__EXERCISE__. Set the data down again, exactly as it reads, but without the pictures.

__INFORMATION SHOWN__.
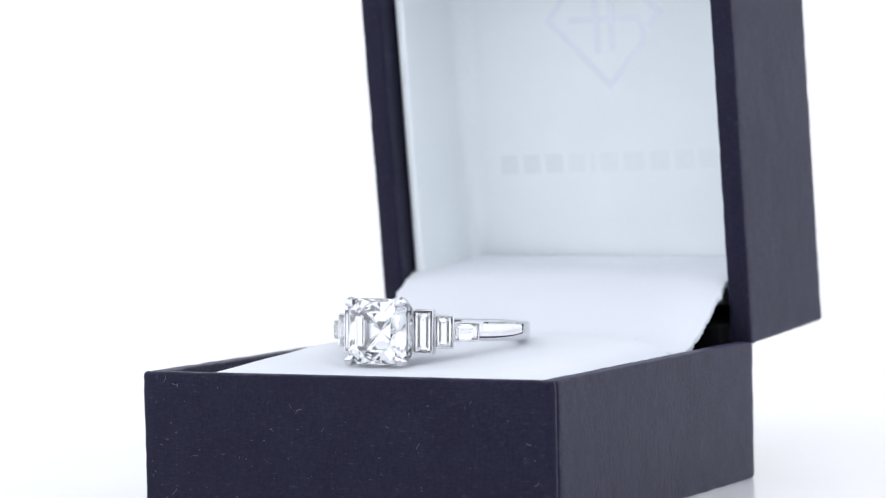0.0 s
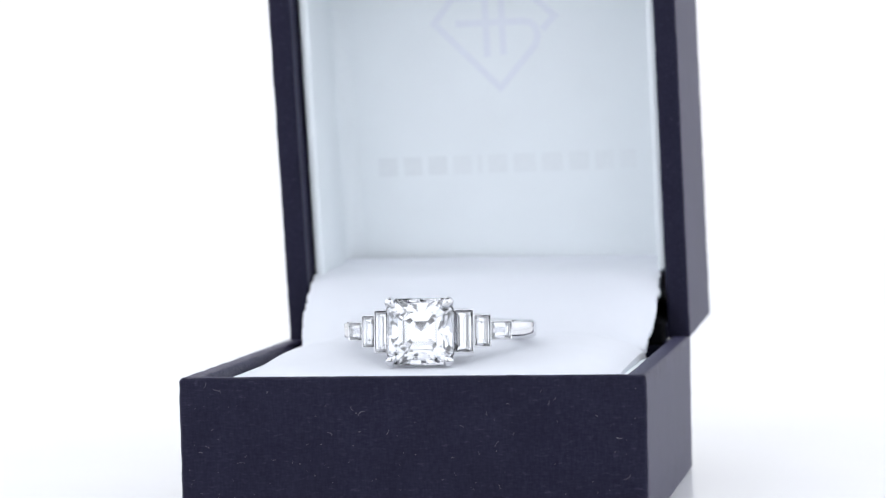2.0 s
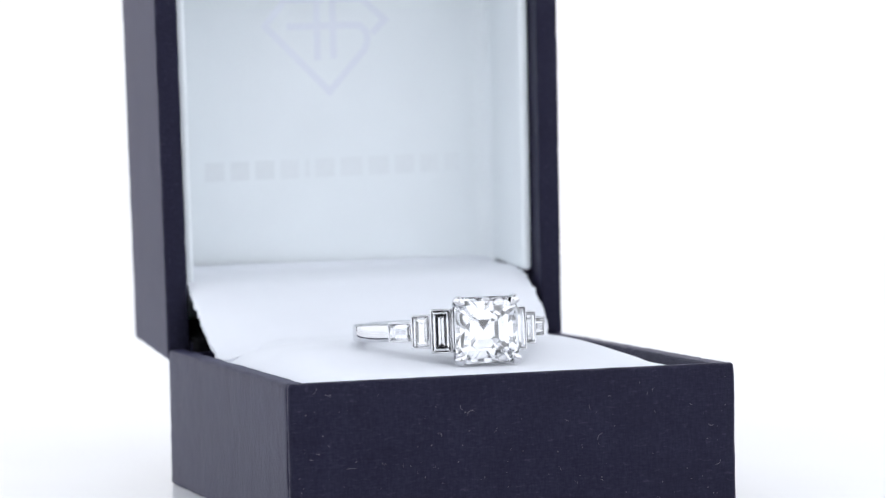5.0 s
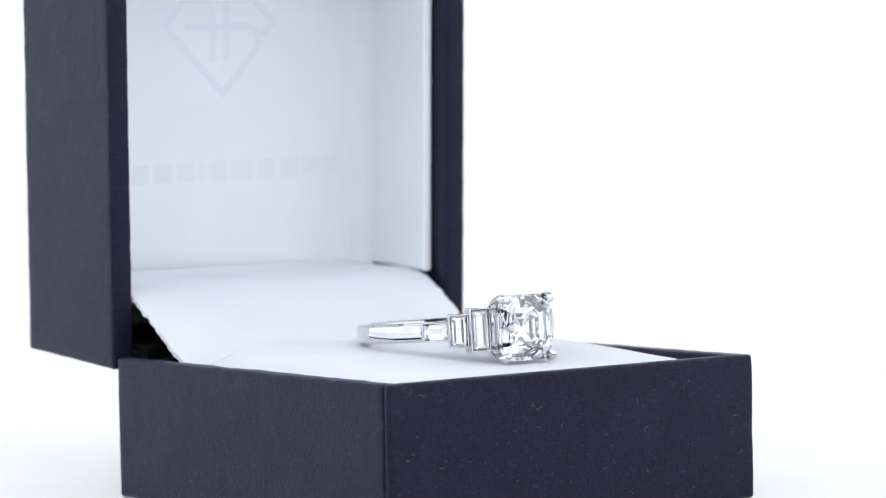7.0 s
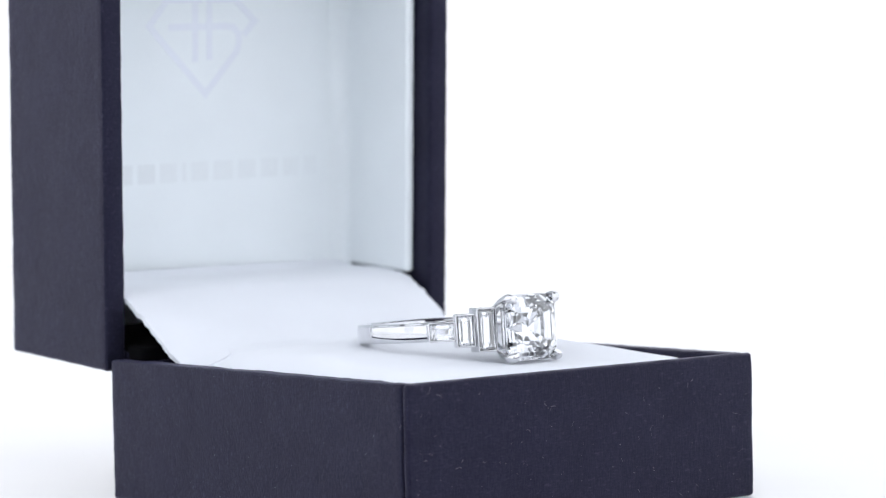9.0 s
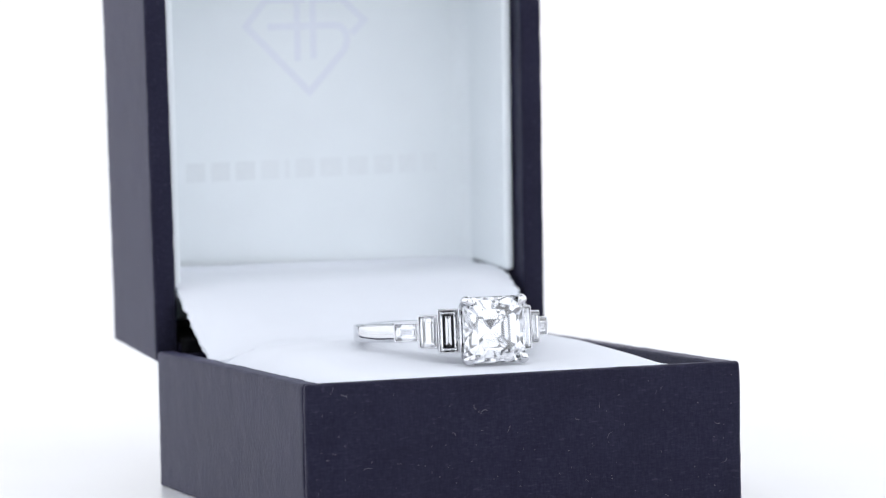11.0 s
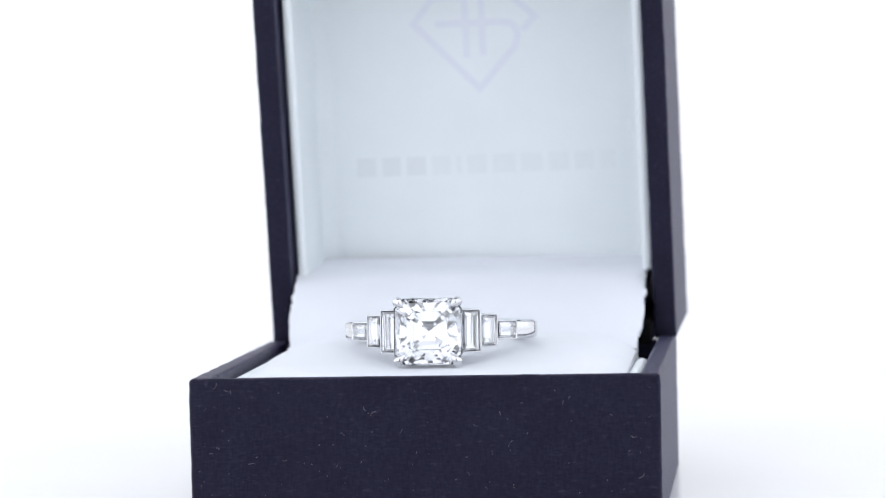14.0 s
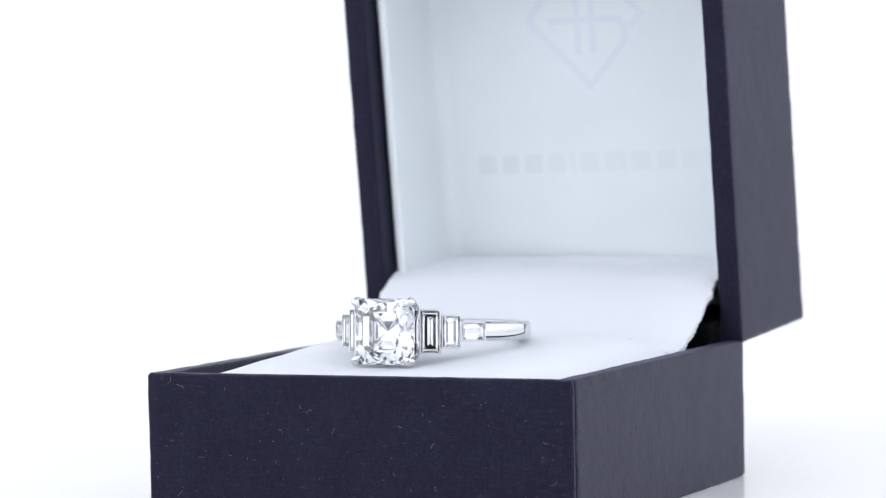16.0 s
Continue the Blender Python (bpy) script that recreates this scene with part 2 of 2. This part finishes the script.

__WRITTEN SOLUTION__.
0.0 s
2.0 s
5.0 s
7.0 s
9.0 s
11.0 s
14.0 s
16.0 s
Continue the Blender Python (bpy) script that recreates this scene with part 2 of 2. This part finishes the script.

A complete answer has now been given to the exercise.